Osborne’s message to the House of Commons on Tuesday was clear: Britain will endure massive spending cuts and some very significant tax hikes in order to eradicate its crippling deficit (10 percent of GDP).
 
“The coalition government believes that the bulk of the reduction must come from lower spending rather than higher taxes,” Osborne stated. “The country has overspent; it has not been under-taxed.”
 
Some 23 percent of the savings will come through tax increases, including a rise in Value Added Tax (VAT) to 20 percent and an increase in capital gains tax for the wealthiest to 28 percent. The rest of the savings will come from harsh cuts in public spending.

Observers in other countries who face comparable deficit crises and challenges will certainly follow the developments in the UK with interest. They will want to see if the Osborne gamble pays off, and if it’s a model worth betting on.

Gambling with economic growth

Osborne’s big challenge is the maintenance of economic growth despite the huge 25 percent cut in public spending by 2015.

“Labour lost its way as custodian of the public sector,” says Simon Jenkins in the left-leaning Guardian newspaper, calling Osborne’s budget a gamble. If it works, Jenkins admits, it will be Thatcherism’s (small government, low taxes, incentives to the private sector) finest hour –a bitter pill for the British left to swallow.
 

But Jenkins warns: “Expecting the public sector to spend a quarter less by 2015 without jeopardising the overall prosperity of the country requires an impressive leap of faith in the recuperative powers of the private sector – for which there is little evidence outside the much-abused financial sector.”
 
Public sector and benefits claimants brace for the worst

In terms of welfare, cuts worth 11 billion pounds (13 billion euros) will see child benefits frozen for three years, with maximum limits imposed for housing benefits and a tougher assessment for disability allowance. Public sector salaries will be frozen for two years.

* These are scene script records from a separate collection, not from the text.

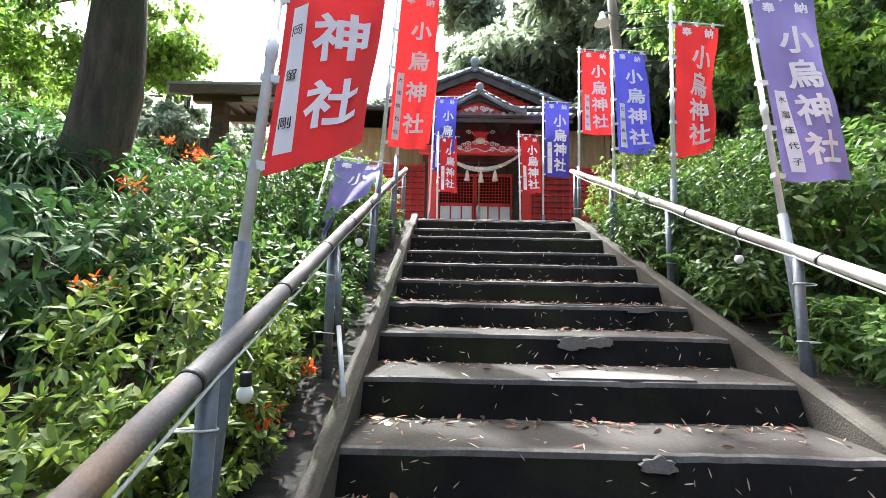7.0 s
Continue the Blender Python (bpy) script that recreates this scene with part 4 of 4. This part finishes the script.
# orange flowers on arching stems
for x, y, h in ((-1.55, 0.1, 0.48), (-1.7, 0.5, 0.55), (-1.2, 1.6, 0.6), (-0.35, 3.45, 0.22), (-0.32, 3.75, 0.20), (-0.9, 2.9, 0.62), (-1.0, 3.4, 0.6), (-1.35, 4.0, 0.7), (-2.3, 5.6, 0.42), (-2.1, 5.7, 0.45), (-2.0, 5.5, 0.4), (-1.75, 5.3, 0.5), (-1.4, 2.2, 0.55),
                (3.3, 2.4, 0.4), (3.5, 2.6, 0.4), (3.2, 2.9, 0.35), (3.6, 2.2, 0.38)):
    ob = thing("crocosmia", "orange flower spray on a thin arching stem", "flower", group="orange flowers")
    z0 = ground_z(x, y)
    top = Vector((x + 0.10, y - 0.10, z0 + h))
    bm = bmesh.new()
    tube(bm, [(x, y, z0 - 0.02), (x + 0.02, y, z0 + h * 0.6), top], [0.005, 0.004, 0.003], 5)
    part("stalk", bm, M["stem"], ob)
    n = 30
    c = np.array(top) + np.stack([r2.uniform(-0.09, 0.03, n), r2.uniform(-0.05, 0.05, n), r2.uniform(-0.025, 0.025, n)], -1)
    d = sphere_dirs(n, r2)
    f = new("petals", tri_mesh("petals", *leaves(c, d, np.tile([0.0, 0.0, 1.0], (n, 1)), 0.042, 0.017, B_, 0.1), M["orange"]))
    f.parent = ob

# ferns at the right side wall
def fern(x, y, z, seed, s=1.0):
    r = np.random.default_rng(seed)
    ob = thing("fern", "fern with fine fronds at the side wall", "fern", group="ferns")
    for k in range(6):
        a = r.uniform(0, 2 * math.pi)
        m = 16
        t = np.linspace(0.05, 1, m)
        c = np.stack([x + np.cos(a) * 0.26 * s * t, y + np.sin(a) * 0.26 * s * t, z + 0.20 * s * np.sin(t * 2.0)], -1)
        parts = []
        for sg in (-1, 1):
            way = np.tile([-math.sin(a) * sg + 0.4 * math.cos(a), math.cos(a) * sg + 0.4 * math.sin(a), -0.1], (m, 1))
            parts.append(leaves(c, way, np.tile([0.0, 0.0, 1.0], (m, 1)), 0.075 * s * np.sin(0.35 + t * 2.6), 0.02 * s, B_, 0.15))
        co, tr = merge(parts)
        f = new("frond", tri_mesh("frond", co, tr, M["fern"]))
        f.parent = ob
    return ob


for k, (x, y) in enumerate(((2.26, 5.3), (2.24, 6.15), (2.30, 4.6), (2.24, 6.6), (2.27, 5.75), (2.28, 4.95), (2.6, 4.2), (2.5, 3.9), (-0.38, 5.9))):
    fern(x, y, incline(y) + 0.10, 90 + k, 0.9)


# ---- fallen leaves ----
def litter(n, yi, r, x0=X0, x1=X1, bias=0.0, size=0.05, w=0.011, curl=0.3):
    """Leaves lying on the treads, mostly against the foot of the next riser."""
    i = r.integers(0, len(STEP_Y) - 1, n) if yi is None else np.full(n, yi)
    ys, zs = np.array(STEP_Y), np.array(STEP_Z)
    depth = ys[i + 1] - BATTER - ys[i]
    v = np.where(r.random(n) < 0.76, 1 - 0.28 * r.random(n) ** 1.7, r.random(n))
    y = ys[i] + 0.02 + (depth - 0.05) * v
    u = r.random(n)
    u = np.where(r.random(n) < 0.45, u ** 2.2, u)
    x = x0 + 0.02 + (x1 - x0 - 0.04) * u
    z = zs[i] + 0.006 + 0.012 * r.random(n)
    a = r.uniform(0, 2 * math.pi, n)
    way = np.stack([np.cos(a), np.sin(a), 0.15 * r.normal(size=n)], -1)
    up = np.tile([0.0, 0.0, 1.0], (n, 1)) + curl * r.normal(size=(n, 3))
    s = r.uniform(0.5, 1.3, n)
    return leaves(np.stack([x, y, z], -1), way, up, size * s, w * s, B_, 0.0)


r3 = np.random.default_rng(5)
stuff("fallen_leaves", "brown fallen leaves scattered over the steps", "leaf litter", [litter(2100, None, r3), litter(700, None, r3, size=0.06, w=0.020, curl=0.6), litter(45, 2, r3, x1=0.5, size=0.08, w=0.036, curl=0.7), litter(45, 3, r3, x1=0.6, size=0.075, w=0.032, curl=0.7), litter(50, 4, r3, x1=0.5, size=0.075, w=0.03, curl=0.7), litter(60, 6, r3, x1=0.6, size=0.068, w=0.026, curl=0.7), litter(60, 7, r3, x1=0.5, size=0.068, w=0.026, curl=0.7), litter(300, 9, r3), litter(220, 8, r3), litter(260, 15, r3), litter(260, 14, r3), litter(220, 10, r3), litter(140, 16, r3)], "dead")
stuff("fallen_leaves", "pale dry slivers of leaf scattered over the steps", "leaf litter", [litter(1050, None, r3, size=0.055, w=0.008), litter(120, None, r3, size=0.045, w=0.025)], "pale_dead")


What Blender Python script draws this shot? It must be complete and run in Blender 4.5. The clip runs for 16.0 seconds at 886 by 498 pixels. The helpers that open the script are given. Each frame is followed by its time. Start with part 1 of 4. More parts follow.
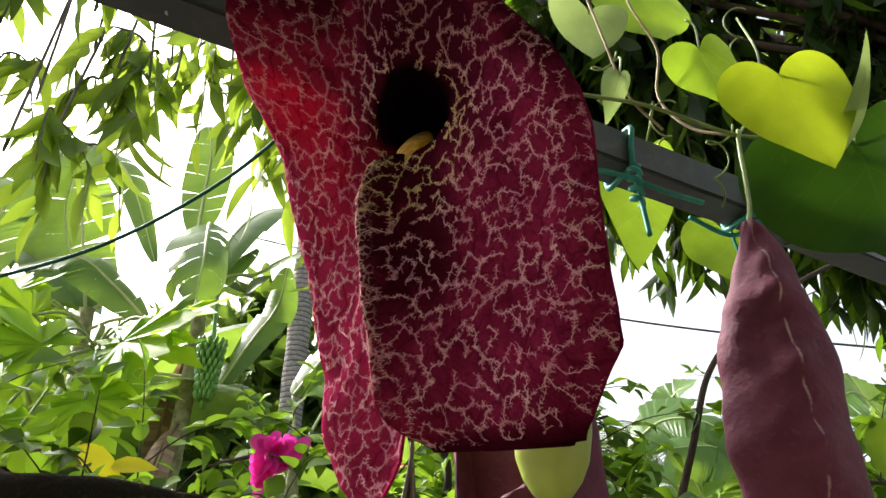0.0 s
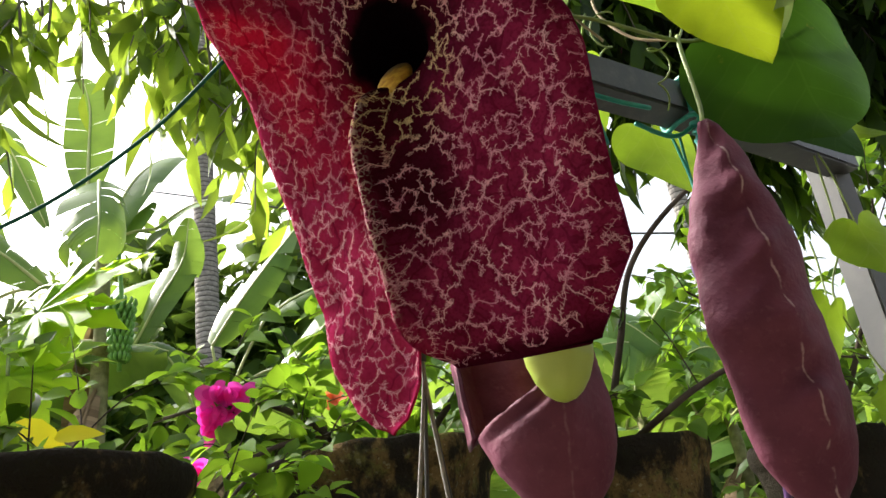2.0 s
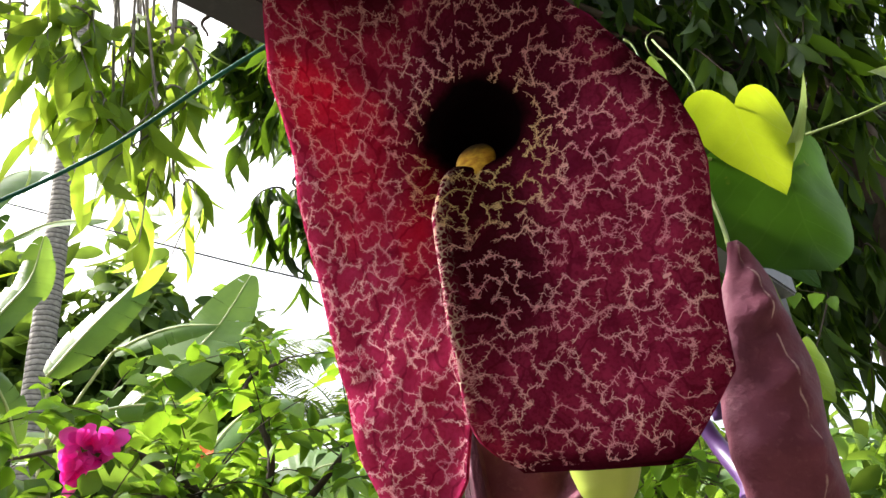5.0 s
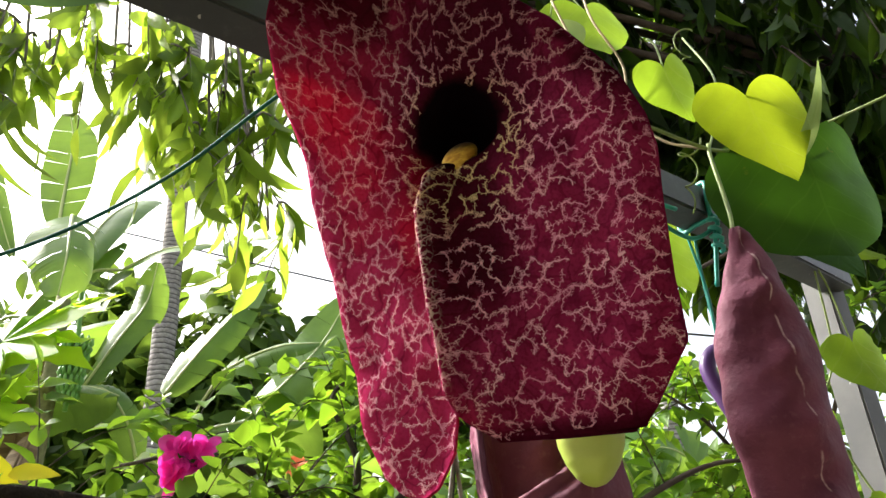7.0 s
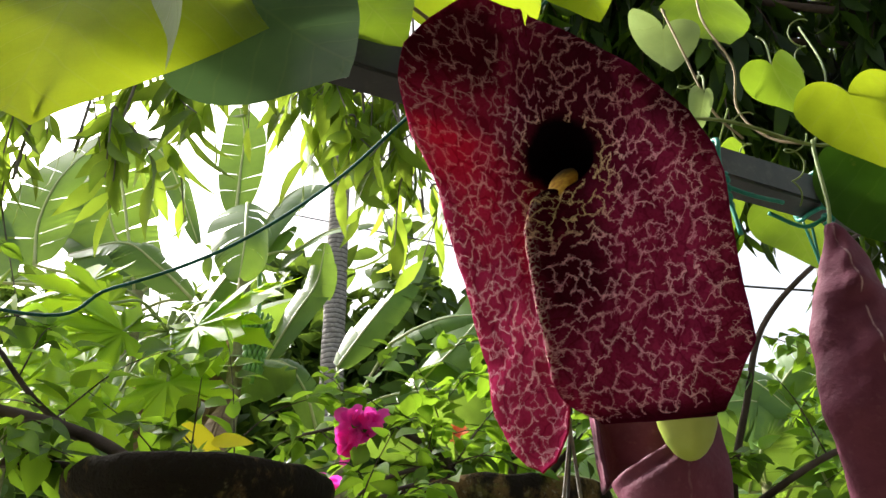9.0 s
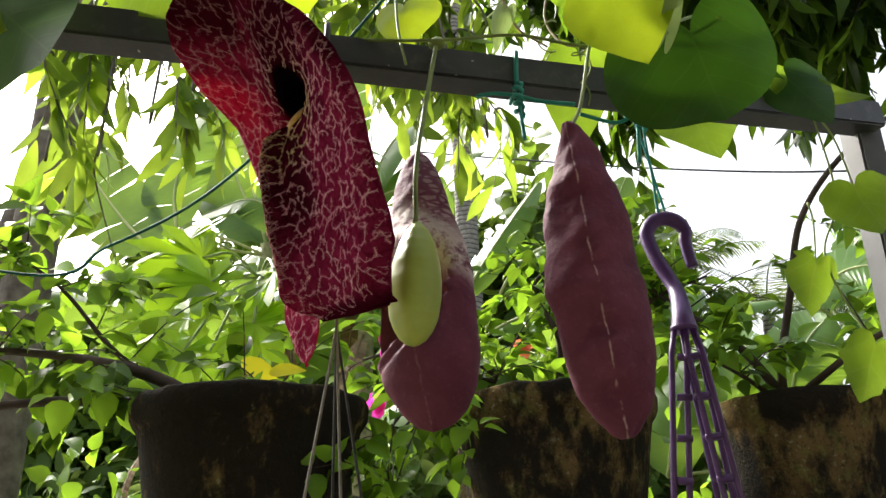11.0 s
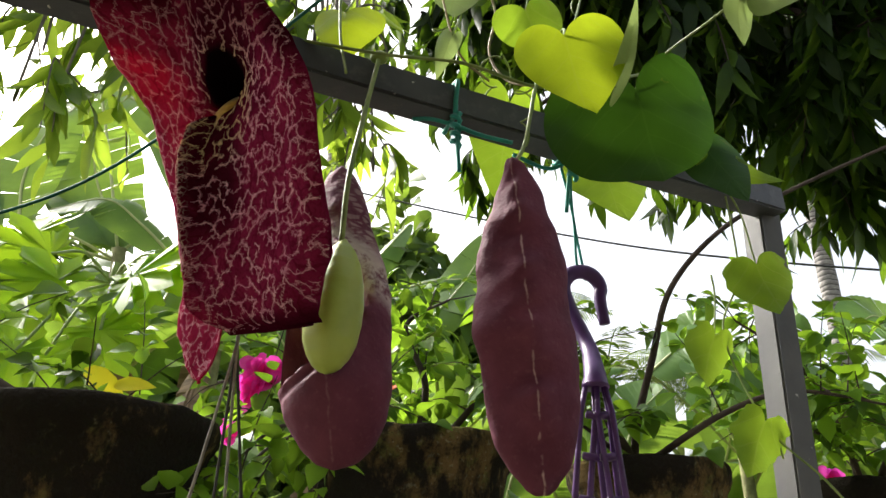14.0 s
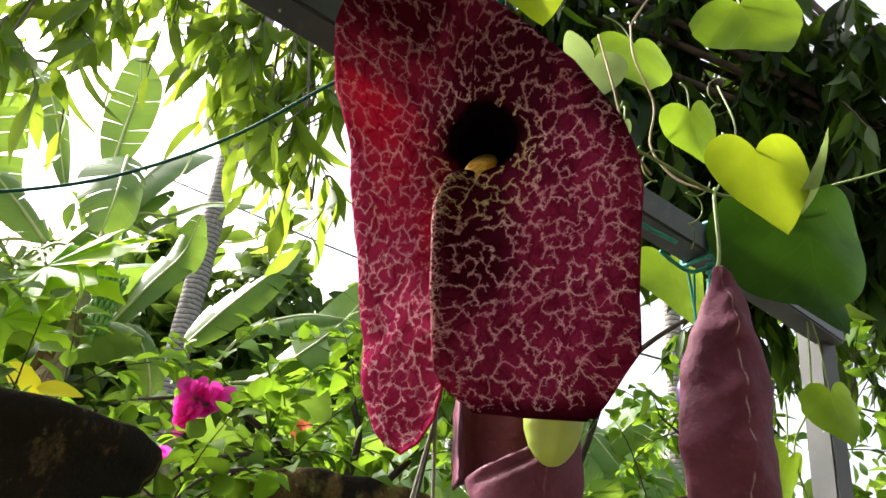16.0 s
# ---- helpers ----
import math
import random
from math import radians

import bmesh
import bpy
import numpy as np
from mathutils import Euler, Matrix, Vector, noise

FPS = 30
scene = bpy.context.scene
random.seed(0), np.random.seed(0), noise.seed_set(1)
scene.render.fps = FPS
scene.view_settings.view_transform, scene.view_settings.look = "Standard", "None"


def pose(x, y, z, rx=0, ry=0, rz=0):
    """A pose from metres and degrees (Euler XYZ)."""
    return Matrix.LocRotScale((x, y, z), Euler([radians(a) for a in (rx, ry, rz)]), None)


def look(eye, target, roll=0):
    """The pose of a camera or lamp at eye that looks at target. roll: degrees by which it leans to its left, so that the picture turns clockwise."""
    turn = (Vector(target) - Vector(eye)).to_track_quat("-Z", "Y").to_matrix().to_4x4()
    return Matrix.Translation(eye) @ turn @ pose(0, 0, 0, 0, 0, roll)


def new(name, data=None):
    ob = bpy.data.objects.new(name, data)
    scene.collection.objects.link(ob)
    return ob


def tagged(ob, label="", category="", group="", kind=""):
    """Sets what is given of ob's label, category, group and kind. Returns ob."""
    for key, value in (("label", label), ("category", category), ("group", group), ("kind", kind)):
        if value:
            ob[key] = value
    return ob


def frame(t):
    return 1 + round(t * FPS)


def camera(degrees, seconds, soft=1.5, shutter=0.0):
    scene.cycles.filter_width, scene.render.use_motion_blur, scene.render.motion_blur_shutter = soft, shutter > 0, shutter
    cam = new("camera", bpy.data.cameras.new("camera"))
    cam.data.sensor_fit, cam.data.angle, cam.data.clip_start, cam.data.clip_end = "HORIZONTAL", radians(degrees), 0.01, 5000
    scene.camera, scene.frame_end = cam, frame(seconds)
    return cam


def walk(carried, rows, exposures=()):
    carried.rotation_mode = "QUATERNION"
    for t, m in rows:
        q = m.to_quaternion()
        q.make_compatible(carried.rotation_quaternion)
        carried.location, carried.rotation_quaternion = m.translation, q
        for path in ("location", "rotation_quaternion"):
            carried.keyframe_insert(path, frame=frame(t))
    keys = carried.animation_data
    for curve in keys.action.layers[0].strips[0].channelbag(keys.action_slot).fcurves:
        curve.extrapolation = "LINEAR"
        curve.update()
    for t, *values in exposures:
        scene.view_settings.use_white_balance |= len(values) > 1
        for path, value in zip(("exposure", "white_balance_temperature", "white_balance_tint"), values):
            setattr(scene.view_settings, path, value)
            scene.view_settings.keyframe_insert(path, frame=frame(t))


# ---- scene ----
cam = camera(57.2, 16.0)
PATH = [
    (0, (0.025, -0.004, 1.343), (-0.082, 1.741, 2.314), 1.5),
    (0.5, (0.054, -0.023, 1.354), (-0.105, 1.727, 2.309), 0.6),
    (1, (0.097, -0.046, 1.342), (-0.092, 1.738, 2.225), -0.9),
    (1.5, (0.081, -0.038, 1.344), (-0.075, 1.774, 2.176), -3.8),
    (2, (-0.02, -0.018, 1.338), (0.1, 1.811, 2.138), -8.1),
    (2.5, (-0.06, -0.003, 1.354), (0.304, 1.691, 2.353), -8.8),
    (3, (-0.104, 0.017, 1.355), (0.293, 1.674, 2.403), -6.2),
    (3.5, (-0.118, 0.024, 1.357), (0.354, 1.703, 2.335), -6.2),
    (3.7, (-0.117, 0.026, 1.377), (0.33, 1.738, 2.309), -7.1),
    (5.8, (-0.104, -0.006, 1.35), (0.367, 1.712, 2.258), -3.1),
    (6, (-0.1, -0.004, 1.345), (0.371, 1.704, 2.272), -2.8),
    (6.5, (-0.09, -0.016, 1.336), (0.312, 1.697, 2.285), -2.7),
    (7, (-0.063, -0.027, 1.336), (0.149, 1.718, 2.291), -3.3),
    (7.5, (-0.03, -0.063, 1.345), (-0.062, 1.705, 2.28), -3.3),
    (8, (-0.012, -0.107, 1.33), (-0.255, 1.63, 2.29), -2.5),
    (8.5, (-0.013, -0.124, 1.311), (-0.295, 1.619, 2.252), -1.2),
    (9, (-0.041, -0.113, 1.32), (-0.217, 1.666, 2.217), -0.1),
    (9.5, (-0.046, -0.107, 1.302), (-0.126, 1.684, 2.188), 0.3),
    (9.7, (-0.013, -0.106, 1.294), (-0.192, 1.693, 2.149), -0.1),
    (11.8, (0.276, -0.142, 1.276), (-0.281, 1.634, 2.006), -2.1),
    (12, (0.274, -0.141, 1.275), (-0.217, 1.649, 2.02), -2.1),
    (12.5, (0.265, -0.133, 1.277), (-0.13, 1.674, 2.036), -1.5),
    (13, (0.241, -0.121, 1.28), (-0.118, 1.683, 2.064), -0.5),
    (13.5, (0.206, -0.12, 1.288), (-0.069, 1.686, 2.102), 0.7),
    (14, (0.175, -0.103, 1.287), (-0.019, 1.709, 2.111), 1.4),
    (14.5, (0.138, -0.108, 1.287), (-0.003, 1.691, 2.15), 2.7),
    (15, (0.096, -0.101, 1.291), (0.044, 1.674, 2.211), 4.9),
    (15.5, (0.028, -0.117, 1.299), (0.035, 1.654, 2.228), 7.0),
    (16, (-0.054, -0.085, 1.304), (0.069, 1.676, 2.246), 7.4),
]
# the clip's camera opens up where the dark flower fills its picture
EXPOSURES = [(0.0, 1.54), (2.0, 1.63), (2.5, 1.90), (3.0, 2.00), (6.0, 2.02), (7.0, 1.86), (8.0, 1.46), (8.5, 1.36), (9.5, 1.54), (12.0, 1.53), (13.0, 1.42), (13.5, 1.39), (14.5, 1.46), (15.5, 1.48), (16.0, 1.73)]
walk(cam, [(t, look(eye, target, roll)) for t, eye, target, roll in PATH], EXPOSURES)

# ---------------------------------------------------------------- world and light
SUN_EL, SUN_AZ = 42.0, -58.0   # azimuth from +y towards +x
world = bpy.data.worlds.new("sky")
scene.world = world
world.use_nodes = True
wn = world.node_tree
wn.nodes.clear()
sky = wn.nodes.new("ShaderNodeTexSky")
sky.sky_type = "NISHITA"
sky.sun_disc = False
sky.sun_elevation = radians(SUN_EL)
sky.sun_rotation = radians(SUN_AZ)
sky.air_density, sky.dust_density, sky.ozone_density = 1.0, 7.0, 0.6
pale = wn.nodes.new("ShaderNodeHueSaturation")
pale.inputs["Saturation"].default_value = 0.38
bg = wn.nodes.new("ShaderNodeBackground")
bg.inputs["Strength"].default_value = 0.15
wout = wn.nodes.new("ShaderNodeOutputWorld")
wn.links.new(sky.outputs[0], pale.inputs["Color"])
wn.links.new(pale.outputs[0], bg.inputs["Color"])
wn.links.new(bg.outputs[0], wout.inputs["Surface"])
sun_data = bpy.data.lights.new("sun", "SUN")
sun_data.energy, sun_data.angle, sun_data.color = 3.2, radians(5), (1.0, 0.95, 0.86)
sun = new("sun", sun_data)
_a, _e = radians(SUN_AZ), radians(SUN_EL)
sun_from = Vector((math.sin(_a) * math.cos(_e), math.cos(_a) * math.cos(_e), math.sin(_e)))
sun.matrix_world = look(sun_from * 30, (0, 0, 0))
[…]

Calling the budget “a Dickensian move”, left-wing tabloid the Mirror headlined: “Osborne picks on kids and poor families.”
 
In the same paper, columnist Kevin McGuire saw elements of the Thatcherite credos between the lines of the budget speech: “Growth down and unemployment up, living standards falling and unfairness rising, taxes up and public services ruined are the policies of a tinpot Chancellor treating Britain as a laboratory to re-test failed right-wing economics. To target the poorest and most vulnerable in our country is to worship the politics of unfairness.”
 
The outside view

Not everyone, however, is convinced that cuts in public spending are a recipe for disaster. Some international observers hope the Osborne gamble will work and become a beacon for change elsewhere.

Respected French financial daily Les Echos points out that US President Barack Obama had asked G20 ministers to prioritise growth over deficit reduction to safeguard the global recovery.

Les Echos columnist Nicolas Barré writes: “Cameron’s government has done exactly the opposite, in the firm belief that this is the only way to fix [Britain’s] economy in the long term.

“How well thought-out is this gamble? In France, we have seen that 30 years of deficits and growing public debt has bought not more, but less growth,” argues Barré. “The success or failure of the British experience will be instructive.”